- Written instruction
Exactly reproduce all the records, keeping pictures out of the copy.

- Data listing
......
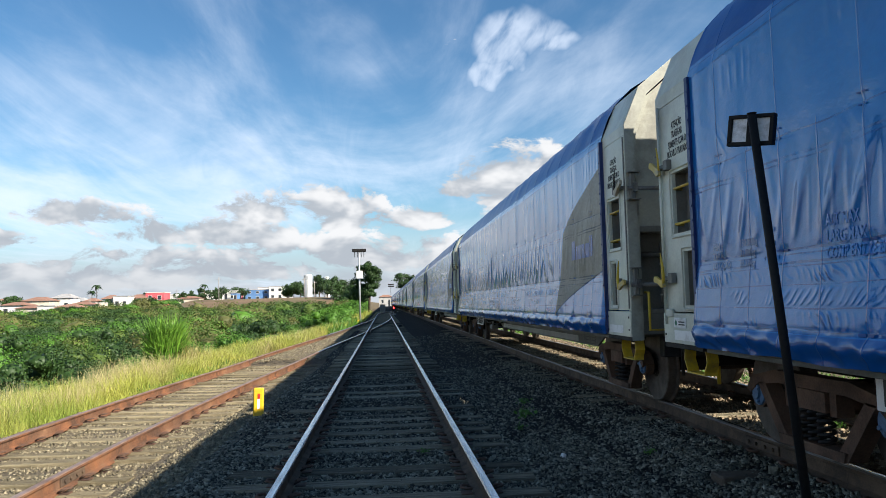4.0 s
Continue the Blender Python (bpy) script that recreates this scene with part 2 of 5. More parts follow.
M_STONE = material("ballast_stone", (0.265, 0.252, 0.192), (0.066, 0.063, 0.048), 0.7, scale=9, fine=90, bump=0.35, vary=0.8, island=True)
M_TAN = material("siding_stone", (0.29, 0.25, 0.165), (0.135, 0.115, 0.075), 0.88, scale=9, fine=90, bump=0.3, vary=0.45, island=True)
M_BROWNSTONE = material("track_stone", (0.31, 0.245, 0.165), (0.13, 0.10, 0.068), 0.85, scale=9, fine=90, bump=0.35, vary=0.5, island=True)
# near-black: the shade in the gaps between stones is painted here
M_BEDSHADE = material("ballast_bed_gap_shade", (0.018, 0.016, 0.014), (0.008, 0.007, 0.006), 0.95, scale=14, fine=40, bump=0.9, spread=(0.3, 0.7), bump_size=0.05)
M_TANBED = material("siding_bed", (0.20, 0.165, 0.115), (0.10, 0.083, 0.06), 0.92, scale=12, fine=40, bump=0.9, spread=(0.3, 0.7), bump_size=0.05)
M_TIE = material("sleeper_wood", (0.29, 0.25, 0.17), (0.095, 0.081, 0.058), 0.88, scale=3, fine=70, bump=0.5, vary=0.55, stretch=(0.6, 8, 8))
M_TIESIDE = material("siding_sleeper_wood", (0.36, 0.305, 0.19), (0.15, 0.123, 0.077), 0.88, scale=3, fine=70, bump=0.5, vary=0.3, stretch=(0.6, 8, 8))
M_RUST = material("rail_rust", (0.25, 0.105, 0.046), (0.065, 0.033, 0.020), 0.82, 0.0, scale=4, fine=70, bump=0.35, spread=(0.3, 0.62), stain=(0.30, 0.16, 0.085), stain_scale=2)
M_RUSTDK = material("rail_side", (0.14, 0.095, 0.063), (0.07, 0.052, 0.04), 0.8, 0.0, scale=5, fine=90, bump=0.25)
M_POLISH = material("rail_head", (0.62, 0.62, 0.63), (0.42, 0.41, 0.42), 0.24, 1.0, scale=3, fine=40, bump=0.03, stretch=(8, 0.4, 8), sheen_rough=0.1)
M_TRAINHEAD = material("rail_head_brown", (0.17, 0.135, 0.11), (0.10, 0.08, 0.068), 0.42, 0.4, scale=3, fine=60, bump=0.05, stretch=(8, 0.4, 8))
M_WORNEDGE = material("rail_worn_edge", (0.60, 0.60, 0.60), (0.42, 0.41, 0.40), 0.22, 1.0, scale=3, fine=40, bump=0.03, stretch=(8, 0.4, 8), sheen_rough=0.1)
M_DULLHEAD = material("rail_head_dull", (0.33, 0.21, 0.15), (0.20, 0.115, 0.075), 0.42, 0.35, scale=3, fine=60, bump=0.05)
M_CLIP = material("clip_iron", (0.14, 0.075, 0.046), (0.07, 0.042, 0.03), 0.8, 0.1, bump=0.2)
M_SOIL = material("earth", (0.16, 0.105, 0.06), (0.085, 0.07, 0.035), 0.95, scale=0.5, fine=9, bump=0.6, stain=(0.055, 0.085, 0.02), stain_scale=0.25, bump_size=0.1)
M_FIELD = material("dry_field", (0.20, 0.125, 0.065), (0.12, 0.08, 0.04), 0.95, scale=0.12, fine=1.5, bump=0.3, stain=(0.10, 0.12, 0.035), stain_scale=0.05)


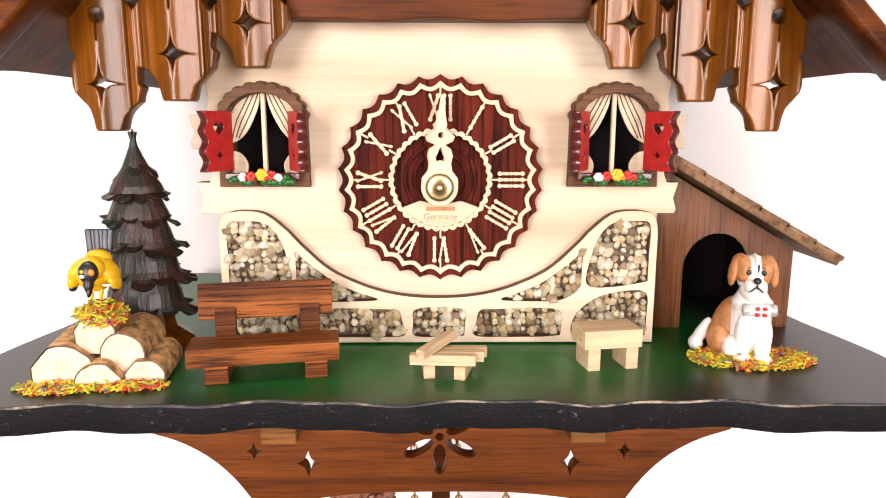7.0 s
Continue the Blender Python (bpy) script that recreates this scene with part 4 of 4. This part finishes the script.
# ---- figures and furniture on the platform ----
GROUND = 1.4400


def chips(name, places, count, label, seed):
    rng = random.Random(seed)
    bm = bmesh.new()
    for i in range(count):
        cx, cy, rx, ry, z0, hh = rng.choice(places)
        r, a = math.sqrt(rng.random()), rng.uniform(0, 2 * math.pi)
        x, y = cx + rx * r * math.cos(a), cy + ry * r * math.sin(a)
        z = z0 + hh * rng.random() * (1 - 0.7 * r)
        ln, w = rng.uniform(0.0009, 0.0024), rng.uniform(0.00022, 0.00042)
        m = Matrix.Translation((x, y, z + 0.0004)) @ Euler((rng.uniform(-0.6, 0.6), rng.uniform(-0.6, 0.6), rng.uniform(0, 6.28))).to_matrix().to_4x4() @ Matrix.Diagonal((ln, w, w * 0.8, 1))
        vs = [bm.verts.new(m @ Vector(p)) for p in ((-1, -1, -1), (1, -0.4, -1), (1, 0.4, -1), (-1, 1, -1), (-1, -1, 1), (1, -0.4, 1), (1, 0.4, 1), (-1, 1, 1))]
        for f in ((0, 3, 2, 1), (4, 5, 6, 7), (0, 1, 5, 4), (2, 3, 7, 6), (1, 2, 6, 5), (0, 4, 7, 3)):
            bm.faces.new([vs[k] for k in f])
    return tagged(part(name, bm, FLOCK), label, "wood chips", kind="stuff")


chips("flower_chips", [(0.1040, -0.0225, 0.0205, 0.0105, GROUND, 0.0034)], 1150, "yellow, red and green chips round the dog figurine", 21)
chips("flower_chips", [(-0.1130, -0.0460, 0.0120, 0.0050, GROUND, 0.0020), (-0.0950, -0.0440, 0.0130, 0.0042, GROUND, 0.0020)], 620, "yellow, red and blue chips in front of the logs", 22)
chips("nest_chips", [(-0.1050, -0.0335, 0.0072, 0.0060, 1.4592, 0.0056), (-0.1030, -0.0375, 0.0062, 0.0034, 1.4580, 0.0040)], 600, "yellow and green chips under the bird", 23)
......
- Complete answer
4.0 s
Continue the Blender Python (bpy) script that recreates this scene with part 2 of 5. More parts follow.
M_STONE = material("ballast_stone", (0.265, 0.252, 0.192), (0.066, 0.063, 0.048), 0.7, scale=9, fine=90, bump=0.35, vary=0.8, island=True)
M_TAN = material("siding_stone", (0.29, 0.25, 0.165), (0.135, 0.115, 0.075), 0.88, scale=9, fine=90, bump=0.3, vary=0.45, island=True)
M_BROWNSTONE = material("track_stone", (0.31, 0.245, 0.165), (0.13, 0.10, 0.068), 0.85, scale=9, fine=90, bump=0.35, vary=0.5, island=True)
# near-black: the shade in the gaps between stones is painted here
M_BEDSHADE = material("ballast_bed_gap_shade", (0.018, 0.016, 0.014), (0.008, 0.007, 0.006), 0.95, scale=14, fine=40, bump=0.9, spread=(0.3, 0.7), bump_size=0.05)
M_TANBED = material("siding_bed", (0.20, 0.165, 0.115), (0.10, 0.083, 0.06), 0.92, scale=12, fine=40, bump=0.9, spread=(0.3, 0.7), bump_size=0.05)
M_TIE = material("sleeper_wood", (0.29, 0.25, 0.17), (0.095, 0.081, 0.058), 0.88, scale=3, fine=70, bump=0.5, vary=0.55, stretch=(0.6, 8, 8))
M_TIESIDE = material("siding_sleeper_wood", (0.36, 0.305, 0.19), (0.15, 0.123, 0.077), 0.88, scale=3, fine=70, bump=0.5, vary=0.3, stretch=(0.6, 8, 8))
M_RUST = material("rail_rust", (0.25, 0.105, 0.046), (0.065, 0.033, 0.020), 0.82, 0.0, scale=4, fine=70, bump=0.35, spread=(0.3, 0.62), stain=(0.30, 0.16, 0.085), stain_scale=2)
M_RUSTDK = material("rail_side", (0.14, 0.095, 0.063), (0.07, 0.052, 0.04), 0.8, 0.0, scale=5, fine=90, bump=0.25)
M_POLISH = material("rail_head", (0.62, 0.62, 0.63), (0.42, 0.41, 0.42), 0.24, 1.0, scale=3, fine=40, bump=0.03, stretch=(8, 0.4, 8), sheen_rough=0.1)
M_TRAINHEAD = material("rail_head_brown", (0.17, 0.135, 0.11), (0.10, 0.08, 0.068), 0.42, 0.4, scale=3, fine=60, bump=0.05, stretch=(8, 0.4, 8))
M_WORNEDGE = material("rail_worn_edge", (0.60, 0.60, 0.60), (0.42, 0.41, 0.40), 0.22, 1.0, scale=3, fine=40, bump=0.03, stretch=(8, 0.4, 8), sheen_rough=0.1)
M_DULLHEAD = material("rail_head_dull", (0.33, 0.21, 0.15), (0.20, 0.115, 0.075), 0.42, 0.35, scale=3, fine=60, bump=0.05)
M_CLIP = material("clip_iron", (0.14, 0.075, 0.046), (0.07, 0.042, 0.03), 0.8, 0.1, bump=0.2)
M_SOIL = material("earth", (0.16, 0.105, 0.06), (0.085, 0.07, 0.035), 0.95, scale=0.5, fine=9, bump=0.6, stain=(0.055, 0.085, 0.02), stain_scale=0.25, bump_size=0.1)
M_FIELD = material("dry_field", (0.20, 0.125, 0.065), (0.12, 0.08, 0.04), 0.95, scale=0.12, fine=1.5, bump=0.3, stain=(0.10, 0.12, 0.035), stain_scale=0.05)


7.0 s
Continue the Blender Python (bpy) script that recreates this scene with part 4 of 4. This part finishes the script.
# ---- figures and furniture on the platform ----
GROUND = 1.4400


def chips(name, places, count, label, seed):
    rng = random.Random(seed)
    bm = bmesh.new()
    for i in range(count):
        cx, cy, rx, ry, z0, hh = rng.choice(places)
        r, a = math.sqrt(rng.random()), rng.uniform(0, 2 * math.pi)
        x, y = cx + rx * r * math.cos(a), cy + ry * r * math.sin(a)
        z = z0 + hh * rng.random() * (1 - 0.7 * r)
        ln, w = rng.uniform(0.0009, 0.0024), rng.uniform(0.00022, 0.00042)
        m = Matrix.Translation((x, y, z + 0.0004)) @ Euler((rng.uniform(-0.6, 0.6), rng.uniform(-0.6, 0.6), rng.uniform(0, 6.28))).to_matrix().to_4x4() @ Matrix.Diagonal((ln, w, w * 0.8, 1))
        vs = [bm.verts.new(m @ Vector(p)) for p in ((-1, -1, -1), (1, -0.4, -1), (1, 0.4, -1), (-1, 1, -1), (-1, -1, 1), (1, -0.4, 1), (1, 0.4, 1), (-1, 1, 1))]
        for f in ((0, 3, 2, 1), (4, 5, 6, 7), (0, 1, 5, 4), (2, 3, 7, 6), (1, 2, 6, 5), (0, 4, 7, 3)):
            bm.faces.new([vs[k] for k in f])
    return tagged(part(name, bm, FLOCK), label, "wood chips", kind="stuff")


chips("flower_chips", [(0.1040, -0.0225, 0.0205, 0.0105, GROUND, 0.0034)], 1150, "yellow, red and green chips round the dog figurine", 21)
chips("flower_chips", [(-0.1130, -0.0460, 0.0120, 0.0050, GROUND, 0.0020), (-0.0950, -0.0440, 0.0130, 0.0042, GROUND, 0.0020)], 620, "yellow, red and blue chips in front of the logs", 22)
chips("nest_chips", [(-0.1050, -0.0335, 0.0072, 0.0060, 1.4592, 0.0056), (-0.1030, -0.0375, 0.0062, 0.0034, 1.4580, 0.0040)], 600, "yellow and green chips under the bird", 23)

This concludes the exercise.